The collection is a bass-driven opera which begins and ends with the same bass figure. The lyrics and music contain countless nautical references, and elements of Richard McKenna's naval novel, The Sand Pebbles as well as stories that Watt's dad would tell when he came back from being at sea. “The Bluejacket’s Manual” compares punk rock to boot camp. Watt has compared his father's experience of leaving a farm town to the Minutemen bursting open and getting away from arena rock.

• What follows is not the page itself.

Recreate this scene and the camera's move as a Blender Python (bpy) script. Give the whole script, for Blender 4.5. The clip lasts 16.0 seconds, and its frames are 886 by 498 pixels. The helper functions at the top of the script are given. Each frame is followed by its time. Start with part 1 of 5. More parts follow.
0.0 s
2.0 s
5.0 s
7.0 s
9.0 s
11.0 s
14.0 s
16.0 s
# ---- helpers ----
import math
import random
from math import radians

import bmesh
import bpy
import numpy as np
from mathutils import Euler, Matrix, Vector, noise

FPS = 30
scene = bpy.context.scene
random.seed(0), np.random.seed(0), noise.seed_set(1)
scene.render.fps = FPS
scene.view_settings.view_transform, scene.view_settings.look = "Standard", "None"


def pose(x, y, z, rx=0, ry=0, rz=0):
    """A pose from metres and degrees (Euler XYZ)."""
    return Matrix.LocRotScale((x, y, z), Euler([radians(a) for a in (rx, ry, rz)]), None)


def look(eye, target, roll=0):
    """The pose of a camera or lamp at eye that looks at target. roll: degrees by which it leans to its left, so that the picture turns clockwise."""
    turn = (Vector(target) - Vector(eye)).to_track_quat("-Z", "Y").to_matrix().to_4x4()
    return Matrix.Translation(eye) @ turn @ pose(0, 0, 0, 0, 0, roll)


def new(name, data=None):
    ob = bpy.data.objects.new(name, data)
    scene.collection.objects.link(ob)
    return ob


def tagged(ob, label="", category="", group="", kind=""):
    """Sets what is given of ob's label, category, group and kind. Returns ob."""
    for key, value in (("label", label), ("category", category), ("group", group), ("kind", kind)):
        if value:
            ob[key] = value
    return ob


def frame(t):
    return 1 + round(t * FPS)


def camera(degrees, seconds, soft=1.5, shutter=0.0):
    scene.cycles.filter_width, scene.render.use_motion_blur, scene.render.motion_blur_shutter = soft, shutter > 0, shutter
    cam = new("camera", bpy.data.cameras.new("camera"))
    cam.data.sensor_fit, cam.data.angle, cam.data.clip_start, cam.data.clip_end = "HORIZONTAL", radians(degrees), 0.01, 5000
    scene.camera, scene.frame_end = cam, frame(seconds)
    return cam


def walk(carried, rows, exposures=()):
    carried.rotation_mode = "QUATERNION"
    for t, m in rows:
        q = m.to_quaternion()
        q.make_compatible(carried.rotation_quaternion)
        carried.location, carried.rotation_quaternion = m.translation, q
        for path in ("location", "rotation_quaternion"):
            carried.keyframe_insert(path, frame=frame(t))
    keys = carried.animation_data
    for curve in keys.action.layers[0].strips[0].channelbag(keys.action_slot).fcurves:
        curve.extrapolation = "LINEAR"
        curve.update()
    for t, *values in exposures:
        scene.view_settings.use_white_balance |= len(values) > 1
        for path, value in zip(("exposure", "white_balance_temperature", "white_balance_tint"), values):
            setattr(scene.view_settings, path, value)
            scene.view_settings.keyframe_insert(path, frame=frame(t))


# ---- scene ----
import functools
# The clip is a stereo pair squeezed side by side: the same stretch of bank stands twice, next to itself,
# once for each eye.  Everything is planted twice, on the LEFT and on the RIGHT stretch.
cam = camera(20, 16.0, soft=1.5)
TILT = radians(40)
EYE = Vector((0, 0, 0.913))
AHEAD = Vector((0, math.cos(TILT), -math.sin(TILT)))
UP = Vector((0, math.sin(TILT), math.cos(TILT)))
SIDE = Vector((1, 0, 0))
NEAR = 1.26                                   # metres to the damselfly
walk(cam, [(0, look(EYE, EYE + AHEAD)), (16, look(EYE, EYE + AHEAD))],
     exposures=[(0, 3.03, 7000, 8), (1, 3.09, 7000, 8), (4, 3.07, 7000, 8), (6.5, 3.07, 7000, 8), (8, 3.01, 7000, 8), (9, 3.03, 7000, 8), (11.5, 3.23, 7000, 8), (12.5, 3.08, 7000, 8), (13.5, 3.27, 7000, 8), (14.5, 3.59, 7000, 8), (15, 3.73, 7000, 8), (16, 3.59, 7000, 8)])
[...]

Watt experimented with sounds that could not normally be achieved with a live three-piece band, at one point "rollin' marbles around on a bass drumhead and beatin' on it with our hands to get the sound of thunder." The songs are separated with nautical noises such as crashing waves, foghorns, and ship's bells. Watt also played the whole album with the top bass string detuned from E to D to push himself out of his comfort zone.

==Reception==

John Krewson of The A.V. Club said of Watt's punk rock opera "Against all logic, it succeeds, more or less brilliantly" Matt Diehl of Rolling Stone called it Watt's "most personal, affecting work yet." People praised it as "a meditation on the meaning of work, friendship and the quest for adventure" while admitting that it can be a challenging work, "tough sailing" at times. Mark Athitakis of Salon called it "jaw-dropping" and a "post-punk Ulysses."

Robert Christgau was less complimentary saying that what Watt isn't "is a compelling artist. He can't sing at all, can't write much, and still pretends the bass solo is a viable musical form."

Professional ratings
Review scores
| Source | Rating |
| Entertainment Weekly | B+ |
| Rolling Stone | Star |
| The Village Voice | C+ |

==Track listing==
All tracks composed by Mike Watt

1. "In the Engine Room"
2. "Red Bluff"
3. "The Bluejackets' Manual"
4. "Pedro Bound!"
5. "The Boilerman"
6. "Black Gang Coffee"
7. "Topsiders"
8. "No One Says Old Man"
9. "Fireman Hurley"
10. "Liberty Calls!"
11. "In the Bunk Room/Navy Wife"
12. "Crossing the Equator"
13. "Breaking the Choke Hold"
14. "Wrapped Around the Screw"
15. "Shore Duty"

==Personnel==

- Mike Watt – vocals, bass
- Nels Cline – guitar
- Stephen Hodges – drums

==Live album==
For the November 2017 Record Store Day, Contemplating the Engine Room was re-released on vinyl with a companion album Contemplating the Engine Room: Live in Long Beach ‘98 – Five Man Opera.